Alright. I did nothing today except go to the grocery store. And spent a couple of hours looking at clothes on amazon.
I have such a conflicting fashion sense you know??
I dress in business attire and/or church appropriate clothing for class, because I feel self conscious if I don’t look professional. Yet, there’s like an inner hippy inside of me that longs to wear oversized ponchos and baggy clothing.
I don’t know. I spent most of my time on amazon today looking at variations of harem pants (I’m slightly obsessed) and things labeled “bohemian”. It’s not that I have a problem with that style, that I think it looks bad or anything, it’s just radically different from what I normally wear and I don’t know if I would be comfortable in it.
I mean, my current wardrobe makes a few subtle references to that which is “bohemian”. My tunic shirt and my current pair of harem pants are covered in paisleys. I’m also slowly adding long dresses to my wardrobe as well.
Literally, ever since about 9th grade, I have had a fascination and love for bohemian style. I’ve just never felt comfortable pulling it off. I’ve never felt I had the personality or the right body type to pull it off. I always imagine “bohemian” being wore by a waif thin girl with no curves, a girl who is a giant “eco-freak”, maybe someone who smokes too much weed. I don’t really fit that stereotype. My entire life has consisted of tight, fitted clothes. Baggy or loose clothing has never been acceptable.
I did go through a period where I wore a lot of loose fitting shirts, but in the last couple of years I have moved away from that towards very tight clothes. I don’t know. Perhaps it is time for my style to go through another evolution??
I guess the biggest problem with dressing bohemian, I hate the color brown. And that’s the main color I think of when I think of “bohemian”. I have slowed started to incorporate a few brown pieces into my wardrobe; you know, a pair of brown sandals and brown heels, a brown belt, all dictated by necessity. I really hate the color brown though. I could never have an all brown wardrobe. Can bohemian be done in black I wonder??
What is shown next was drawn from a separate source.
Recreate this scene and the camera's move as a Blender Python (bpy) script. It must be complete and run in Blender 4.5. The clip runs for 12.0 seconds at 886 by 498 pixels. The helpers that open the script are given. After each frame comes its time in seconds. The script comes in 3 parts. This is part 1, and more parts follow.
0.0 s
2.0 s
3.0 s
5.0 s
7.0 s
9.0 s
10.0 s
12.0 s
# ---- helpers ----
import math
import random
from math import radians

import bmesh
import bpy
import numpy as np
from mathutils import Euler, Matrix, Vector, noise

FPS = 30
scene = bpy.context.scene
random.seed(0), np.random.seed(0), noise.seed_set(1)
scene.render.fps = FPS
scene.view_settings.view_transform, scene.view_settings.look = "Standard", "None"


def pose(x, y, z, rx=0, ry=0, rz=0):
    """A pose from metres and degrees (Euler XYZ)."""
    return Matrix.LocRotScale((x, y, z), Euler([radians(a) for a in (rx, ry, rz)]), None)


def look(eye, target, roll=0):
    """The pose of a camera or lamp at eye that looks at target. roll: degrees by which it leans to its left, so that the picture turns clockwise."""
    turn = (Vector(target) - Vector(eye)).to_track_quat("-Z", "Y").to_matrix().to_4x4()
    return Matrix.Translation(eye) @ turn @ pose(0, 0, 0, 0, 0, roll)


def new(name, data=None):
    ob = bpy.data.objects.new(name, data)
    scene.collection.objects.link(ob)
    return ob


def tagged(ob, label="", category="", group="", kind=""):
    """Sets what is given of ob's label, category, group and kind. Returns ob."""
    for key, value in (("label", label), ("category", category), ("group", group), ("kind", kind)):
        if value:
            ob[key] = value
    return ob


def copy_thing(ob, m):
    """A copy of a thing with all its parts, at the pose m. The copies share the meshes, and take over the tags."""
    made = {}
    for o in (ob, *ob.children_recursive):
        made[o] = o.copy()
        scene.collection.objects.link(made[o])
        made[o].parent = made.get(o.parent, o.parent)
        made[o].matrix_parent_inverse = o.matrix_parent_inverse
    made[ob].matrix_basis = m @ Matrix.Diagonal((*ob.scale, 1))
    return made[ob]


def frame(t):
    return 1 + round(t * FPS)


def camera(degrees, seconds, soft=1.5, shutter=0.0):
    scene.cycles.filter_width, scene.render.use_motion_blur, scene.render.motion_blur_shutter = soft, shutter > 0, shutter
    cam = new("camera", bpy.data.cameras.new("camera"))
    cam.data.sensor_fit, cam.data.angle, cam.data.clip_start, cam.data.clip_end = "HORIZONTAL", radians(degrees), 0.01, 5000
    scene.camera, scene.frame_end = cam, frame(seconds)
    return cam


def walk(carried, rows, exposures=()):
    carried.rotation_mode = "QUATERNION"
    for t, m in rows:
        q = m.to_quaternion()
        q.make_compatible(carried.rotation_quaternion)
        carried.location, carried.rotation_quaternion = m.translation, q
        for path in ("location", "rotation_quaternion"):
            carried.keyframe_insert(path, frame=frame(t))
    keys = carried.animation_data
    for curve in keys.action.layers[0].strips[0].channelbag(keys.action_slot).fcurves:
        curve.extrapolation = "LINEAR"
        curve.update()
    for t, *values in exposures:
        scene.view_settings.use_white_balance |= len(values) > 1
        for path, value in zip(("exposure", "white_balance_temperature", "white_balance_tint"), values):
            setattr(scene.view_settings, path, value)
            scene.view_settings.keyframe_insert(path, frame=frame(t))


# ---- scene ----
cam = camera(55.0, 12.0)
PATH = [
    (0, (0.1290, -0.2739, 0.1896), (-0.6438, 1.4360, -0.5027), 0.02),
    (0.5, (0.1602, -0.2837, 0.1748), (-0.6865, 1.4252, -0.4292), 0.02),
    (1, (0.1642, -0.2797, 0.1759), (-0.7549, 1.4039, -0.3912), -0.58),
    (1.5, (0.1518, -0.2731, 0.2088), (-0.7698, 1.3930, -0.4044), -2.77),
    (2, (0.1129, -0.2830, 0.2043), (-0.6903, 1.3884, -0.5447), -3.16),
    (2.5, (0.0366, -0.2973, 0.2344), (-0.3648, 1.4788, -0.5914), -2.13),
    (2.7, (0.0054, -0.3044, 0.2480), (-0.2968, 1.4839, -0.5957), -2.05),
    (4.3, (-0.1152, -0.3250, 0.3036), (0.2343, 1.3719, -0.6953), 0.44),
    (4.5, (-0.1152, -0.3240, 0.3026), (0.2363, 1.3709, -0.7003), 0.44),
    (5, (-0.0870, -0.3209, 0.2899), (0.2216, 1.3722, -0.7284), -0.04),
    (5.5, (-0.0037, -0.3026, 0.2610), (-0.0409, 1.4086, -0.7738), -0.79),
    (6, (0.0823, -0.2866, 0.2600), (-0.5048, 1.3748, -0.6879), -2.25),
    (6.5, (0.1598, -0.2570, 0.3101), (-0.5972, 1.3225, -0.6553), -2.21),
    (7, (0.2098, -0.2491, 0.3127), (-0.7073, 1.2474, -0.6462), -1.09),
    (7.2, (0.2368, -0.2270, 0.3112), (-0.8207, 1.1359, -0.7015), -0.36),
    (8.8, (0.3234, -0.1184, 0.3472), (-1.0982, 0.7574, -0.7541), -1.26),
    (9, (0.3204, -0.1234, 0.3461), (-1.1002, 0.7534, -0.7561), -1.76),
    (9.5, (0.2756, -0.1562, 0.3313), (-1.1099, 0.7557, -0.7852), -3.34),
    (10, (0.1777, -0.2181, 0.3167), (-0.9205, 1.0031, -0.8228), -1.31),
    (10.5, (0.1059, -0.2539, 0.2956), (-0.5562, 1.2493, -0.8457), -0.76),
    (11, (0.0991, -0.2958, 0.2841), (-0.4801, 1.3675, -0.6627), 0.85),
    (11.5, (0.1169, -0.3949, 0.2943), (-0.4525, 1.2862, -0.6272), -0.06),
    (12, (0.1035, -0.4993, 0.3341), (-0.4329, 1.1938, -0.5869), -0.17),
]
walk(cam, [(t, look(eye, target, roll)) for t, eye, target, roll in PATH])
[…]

I don’t know. This is a very random topic. I’m just thinking out loud I suppose. As much as my self-confidence has improved over the years and I have learned to wear what I want regardless of what other people think, there are still things that cause me to hesitate. And it’s the cheapskate in me too. I’d rather spend money on a tested and true clothing item I know I will wear, rather than something “risky” that may just hang in my closet.
Of course, no one says your wardrobe has to be cohesive. I could dress fancy one day and bohemian the next, but I just like to try and look similar throughout each day. I don’t like extreme fluctuations in outfits. I feel like it makes me look flaky or something. I don’t know. I’m sure most people don’t pay that much attention to this sort of stuff, especially in college where the only people you’re likely to see everyday are your closest friends.
Ah well. These are just musings. I’ll probably waste the rest of my phone battery looking at clothes on amazon, dreaming about being hippy chic. Haha.
Tomorrow is our annual get together with my dad’s side of the family. That should be interesting at least. It’ll give me something to write about tomorrow I suppose. Hopefully all goes well and the cake I helped my mom make tonight tastes good.